Berliner Zeitung 25.5.99

Polizeipräsident Hagen Saberschinsky: "Ich klebe nicht an meinem Stuhl"
Telefonprotokoll bringt Polizeichef in Bedrängnis / Strafanzeige angedroht

Von Michael Helberg
Berlins Polizeipräsident Hagen Saberschinsky hat sich erstmals zu der Mitschrift eines Telefonats geäußert, das er und Innenstaatssekretär Kuno Böse einen Tag vor der Besetzung des israelischen Generalkonsulats geführt hatten. "Ich klebe nicht an meinem Stuhl. Und wenn ich gehe, dann ohne Zorn", sagte Saberschinsky am Montag der "Berliner Zeitung". "Ich lasse mich nicht von irgendwelchen Leuten in Scheibchen zerteilen."

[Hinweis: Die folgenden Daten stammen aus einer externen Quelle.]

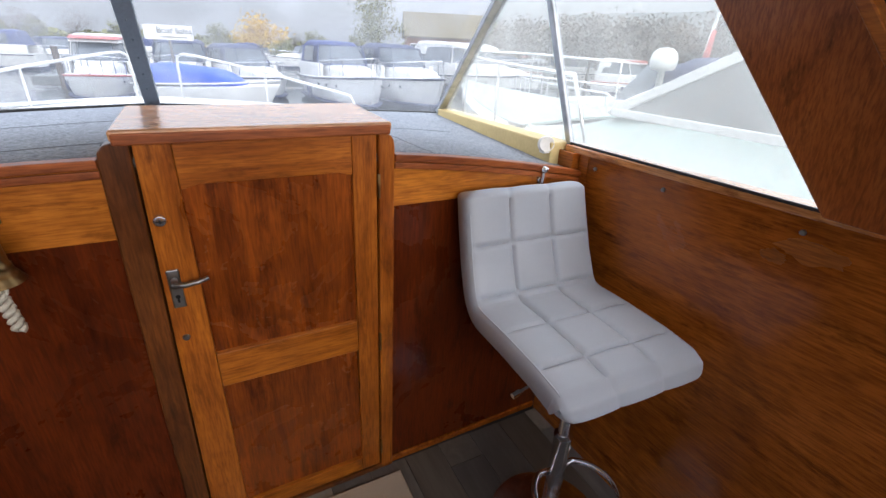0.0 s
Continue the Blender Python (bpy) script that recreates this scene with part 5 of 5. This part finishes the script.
def cruiser(name, label, L, B, H, hood, m, group="", stripe=None, wheelhouse=False, lower=None):
    """A moored motor cruiser with its bow to local +y."""
    b = thing(name, (0, 0, 0), label, "boat", group)
    part("hull", hull_mesh(L, B, H), M_WHITE, b, "white hull", 40)
    # dark band stands for shade low on the hull; real navy paint where lower is given
    part("boot_topping", hull_mesh(L * 1.004, B * 1.012, H * (0.62 if lower else 0.2)), lower or M_NAVY, b, "dark lower hull for shade and navy paint", 40)
    part("rubbing_strake", tube([(B / 2 * (1 - max(0.0, (t - 0.42) / 0.58) ** 2.3) * 0.985 + 0.01, -L / 2 + L * t, H * (0.84 + 0.24 * t * t)) for t in [k / 14 for k in range(15)]] + [(-(B / 2 * (1 - max(0.0, (t - 0.42) / 0.58) ** 2.3) * 0.985 + 0.01), -L / 2 + L * t, H * (0.84 + 0.24 * t * t)) for t in [k / 14 for k in range(14, -1, -1)]], 0.035, 6), stripe or M_NAVYHULL, b, "dark rubbing strake", True)
    part("coachroof", loaf(-0.05 * L, 0.36 * L, B * 0.72, B * 0.42, H * 0.95, H + 0.42, H + 0.22), M_WHITE, b, "white coachroof", 50)
    zb, zt = H + 0.36, H + 0.98
    yf = 0.04 * L
    for s in (-1, 0, 1):
        c = {0: [(-B * 0.26, yf + 0.18, zb), (B * 0.26, yf + 0.18, zb), (B * 0.22, yf - 0.32, zt), (-B * 0.22, yf - 0.32, zt)]}.get(s) or [(s * B * 0.27, yf + 0.17, zb), (s * B * 0.40, yf - 0.55, zb), (s * B * 0.34, yf - 0.8, zt), (s * B * 0.23, yf - 0.32, zt)]
        part("screen_pane", slab(c, (0, -0.02, 0)), M_TINT, b, "dark windscreen pane")
    part("screen_frame", tube([(-B * 0.4, yf - 0.55, zb), (-B * 0.27, yf + 0.18, zb), (B * 0.27, yf + 0.18, zb), (B * 0.4, yf - 0.55, zb), (B * 0.345, yf - 0.8, zt), (B * 0.225, yf - 0.33, zt), (-B * 0.225, yf - 0.33, zt), (-B * 0.345, yf - 0.8, zt)], 0.03, 6, True), M_WHITE if wheelhouse else hood, b, "screen frame", 40)
    part("side_coaming", merge(box(-B * 0.46, -B * 0.38, -0.46 * L, yf, H * 0.85, zb + 0.02, 0.03), box(B * 0.38, B * 0.46, -0.46 * L, yf, H * 0.85, zb + 0.02, 0.03)), M_WHITE, b, "", 40)
    if wheelhouse:
        part("hardtop", loaf(-0.44 * L, yf - 0.1, B * 0.84, B * 0.66, zt - 0.03, zt + 0.28, zt + 0.16, 0.2), M_WHITE, b, "white hard top", 50)
        for s in (-1, 1):
            part("side_window", slab([(s * B * 0.425, -0.40 * L, zb), (s * B * 0.415, yf - 0.6, zb), (s * B * 0.37, yf - 0.85, zt), (s * B * 0.385, -0.36 * L, zt)], (s * 0.02, 0, 0)), M_TINT, b, "dark side window")
        part("after_cabin", box(-B * 0.41, B * 0.41, -0.45 * L, -0.3 * L, H * 0.8, zt, 0.06), M_WHITE, b, "", 40)
    else:
        part("hood", loaf(-0.45 * L, yf - 0.3, B * 0.86, B * 0.6, zb, zt + 0.2, zt + 0.12, 0.3), hood, b, "canvas cockpit hood", 50)
        for s in (-1, 1):
            part("hood_window", slab([(s * B * 0.436, -0.34 * L, zb + 0.08), (s * B * 0.42, -0.14 * L, zb + 0.08), (s * B * 0.385, -0.14 * L, zt - 0.04), (s * B * 0.40, -0.34 * L, zt - 0.04)], (s * 0.02, 0, 0)), M_TINT, b, "clear hood window")
    for t in (0.56, 0.66, 0.76):
        for s in (-1, 1):
            bb = B / 2 * (1 - max(0.0, (t - 0.42) / 0.58) ** 2.3) * 0.965
            part("porthole", lathe([(0.001, 0.03), (0.09, 0.03), (0.1, 0.0), (0.001, 0.0)], 14, Matrix.Translation((s * bb, -L / 2 + L * (t - 0.015), H * 0.74)) @ pose(0, 0, 0, 0, s * 90, 0) @ Matrix.Diagonal((0.6, 1.2, 1, 1))), M_TINT, b, "dark porthole", 40)
    rail = []
    for t in [0.45, 0.55, 0.68, 0.8, 0.9, 0.98]:
        bb = B / 2 * (1 - max(0.0, (t - 0.42) / 0.58) ** 2.3) * 0.9
        rail.append((bb, -L / 2 + L * t, H * (0.9 + 0.24 * t * t) + (0.5 if t > 0.5 else 0.1)))
    part("bow_rail", tube(rail + [(-p[0], p[1], p[2]) for p in rail[::-1]], 0.018, 6), M_CHROME, b, "steel bow rail", True)
    for p in rail[1:]:
        for s in (-1, 1):
            part("stanchion", rod((s * p[0], p[1], p[2] - 0.52), (s * p[0], p[1], p[2]), 0.014, None, 6), M_CHROME, b)
    for s in (-1, 1):
        part("fender", lathe([(0.001, 0.0), (0.07, 0.03), (0.09, 0.12), (0.09, 0.38), (0.06, 0.47), (0.001, 0.5)], 12, Matrix.Translation((s * (B / 2 + 0.06), -0.1 * L, 0.15))), M_WHITEWOOD if s < 0 else M_NAVY, b, "hanging fender", True)
    b.matrix_basis = m
    return b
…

We berichtet war das Telefongespräch aufgezeichnet, abgeschrieben und dem parlamentarischen Untersuchungsausschuß zugespielt worden. Während dieses Telefonats hatte der Staatssekretär den Polizeipräsidenten darauf hingewiesen, daß nach der Festnahme des Kurden-Führers Öcalan auch israelische Einrichtungen gefährdet seien. Laut Protokoll habe Saberschinsky geantwortet: "Ja, ja, ja, ist gut, o.k., wir schützen die ganze Welt." Durch den Mitschnitt des Telefonates sei eine gezielte diffamierende und zersetzende Kampagne gegen ihn angelaufen, kritisierte der Polizeipräsident. "Man muß diesen Satz im Kontext zu dem gesamten Gespräch sehen", sagte Saberschinsky. "Böse wollte mich über das Ergebnis einer Schaltkonferenz informieren. Die eventuellen Gefahren für israelische Einrichtungen waren mir und der Behörde längst bekannt. Herr Böse wollte sich nur noch einmal bei mir vergewissern, nach dem Motto: Die israelischen Einrichtungen werden von uns ja sowieso geschützt." Dieser Hinweis war nur noch einmal als Sensibilisierung angesichts eines abstrakten Warnhinweises gedacht, so der Polizeipräsident. "Es lag mir fern, den Staatssekretär abzubügeln", versicherte er.
Berlins Landesschutzpolizeidirektor Gernot Piestert will Strafanzeige gegen diejenigen stellen, die das Telefongespräch zwischen dem Polizeipräsidenten und dem Innenstaatssekretär Böse mitgeschnitten und veröffentlicht haben. "Wenn die Staatsanwaltschaft nicht von sich aus ein Ermittlungsverfahren einleitet, dann werde ich am Dienstag Strafantrag stellen", sagte Piestert der "Berliner Zeitung". Es sei seine Pflicht, Strafantrag zu stellen: "Wer das nicht öffentlich gesprochene Wort veröffentlicht, macht sich strafbar."
Auch der Vorsitzende des Untersuchungsausschusses, Wolfgang Wieland (Bündnis 90/Die Grünen), wunderte sich über das aufgetauchte Telefonprotokoll: "Wir haben das gar nicht angefordert." Was der Ausschuß eigentlich wollte, habe er nicht bekommen. "Da ist es schon seltsam, daß gerade dieses Protokoll in den Unterlagen war", so der Abgeordnete. Jetzt müsse zunächst die Frage geklärt werden, wer die Unterlagen zusammengestellt habe. Wieland: "Wenn sich der Polizeipräsident über den Stil beklagt, wie jetzt mit ihm umgegangen wird, dann hat er recht."